How Our Suffering Can Help Others

by Faith & Life, Gospels, Meaning of Suffering

“Your words were found, and I ate them,

and your words became to me a joy.”

– Jeremiah 15:16

What in life seems incomprehensible, many times comes to reveal itself as utterly essential. There are transitions we make in life without realizing it, transitions marked by surprises and by suffering. Incomprehension can sometimes become so heavy and dark that we would do just about anything to make it stop. It seems impossible to continue on, to keep moving forward.

This is the story of Elijah, as told in the 19th chapter of the First book of Kings. Elijah is a man passionate for truth, tenacious, a tireless seeker of justice. But all of this is difficult for him. He finds himself isolated, alone and judged by others.

When it seems like everyone around you thinks differently, when you are convinced that the mistakes are being made, when you might have a chance show people which way to go, you do not always have the energy and the courage to expose yourself. We would rather not commit ourselves, we back off and start to think that it’s not worth the trouble.

But Elijah gives it a shot.
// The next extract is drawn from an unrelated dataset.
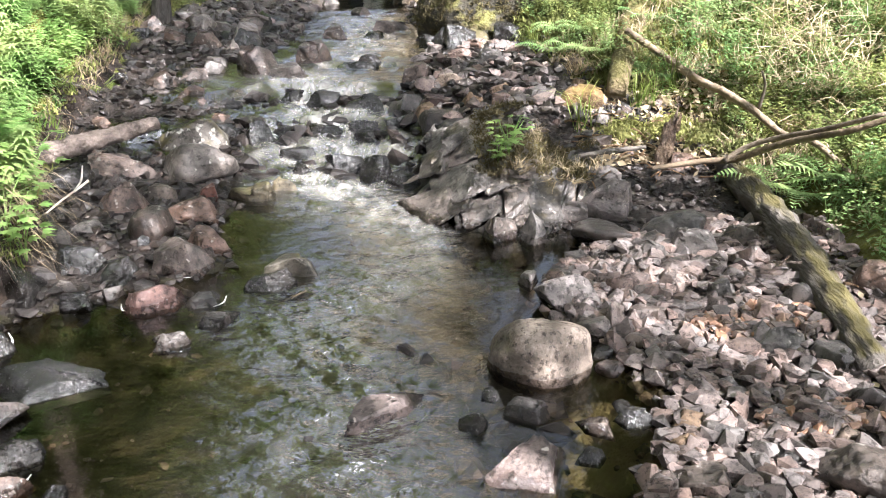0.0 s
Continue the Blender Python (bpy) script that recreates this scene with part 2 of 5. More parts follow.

He would like to convince the Israelites to make a decision, to be steadfast, to break their bonds of slavery to a god that does not respond. The prophets of Baal (which means “master”) drain themselves without achieving anything. Nowadays we are much like them, seeking answers where there are none to be found. We continue to drain ourselves out for nothing.

Elijah is being persecuted by the Queen Jezebel. The powerful use these false gods to exercise power over the simple. But the moment comes when even Elijah wants to throw in the towel. Fear and fatigue overcome him and he runs from his responsibilities. He goes into the desert, the unknown, the place of solitude. He wants to die under the broom tree. But life must go on. And when you look closely you see the sustenance needed to keep going is always there.

There is a desire to live that never ever goes out: it is the desire God has for every person. God wants us to live. And He wants to nourish especially those who, like Elijah, can no longer go on. The Jews murmur like the Israelites did in the desert. When we are hungry we are focused on our stomachs and seems impossible that God could be concerned for us.

God chooses to nourish us in a paradoxical way, but it’s the only way possible: He chooses to become vulnerable Himself, like man. The bread that has come down from heaven is His flesh. In biblical anthropology, the flesh is the most fragile aspect of the human being. It is the part that suffers the indigence of death. The Word has in fact been made flesh because, only by sharing in the vulnerability of another, is it possible to become bread for him.

The Jews murmur because they are scandalized by the revelation of a vulnerable God but He is the only God that can save. If God were not vulnerable, he would be Baal, he would be a slave master, a divinity that owns slaves but does not listen.

Jesus is the son of Joseph, a vulnerable man. Precisely for this reason, paradoxically, Jesus can both understand us and nourish us.

This is also the way in which we can discover the meaning of our own lives to nourish the lives of others.

Our life is bread and finds its meaning only when it is eaten and used to nourish the hunger of others.

In Jesus, God asks us to walk the path of life so that we can become bread for others.

And now what is incomprehensible has become essential because your vulnerability and your wounds are no longer useless, but become the motive by which you recognize the weariness of others, and that maybe you can be the bread that helps them along their way.

There is always a broom tree under which someone is waiting to die. Do not hesitate to offer them the bread that can help them start up again.

Questions for personal reflection:

  • Where can you find the bread you need to move forward it this time in your life?
  • How can you be bread for others today?

The Gospel According to John (6:41-51)

The Jews murmured about Jesus because he said, “I am the bread that came down from heaven, ” and they said, “Is this not Jesus, the son of Joseph?  Do we not know his father and mother? Then how can he say, ‘I have come down from heaven’?”

Jesus answered and said to them, “Stop murmuring among yourselves. No one can come to me unless the Father who sent me draw him, and I will raise him on the last day. It is written in the prophets: They shall all be taught by God. Everyone who listens to my Father and learns from him comes to me. Not that anyone has seen the Father except the one who is from God; he has seen the Father.  Amen, amen, I say to you, whoever believes has eternal life.  I am the bread of life. Your ancestors ate the manna in the desert, but they died; this is the bread that comes down from heaven so that one may eat it and not die. I am the living bread that came down from heaven; whoever eats this bread will live forever; and the bread that I will give is my flesh for the life of the world.”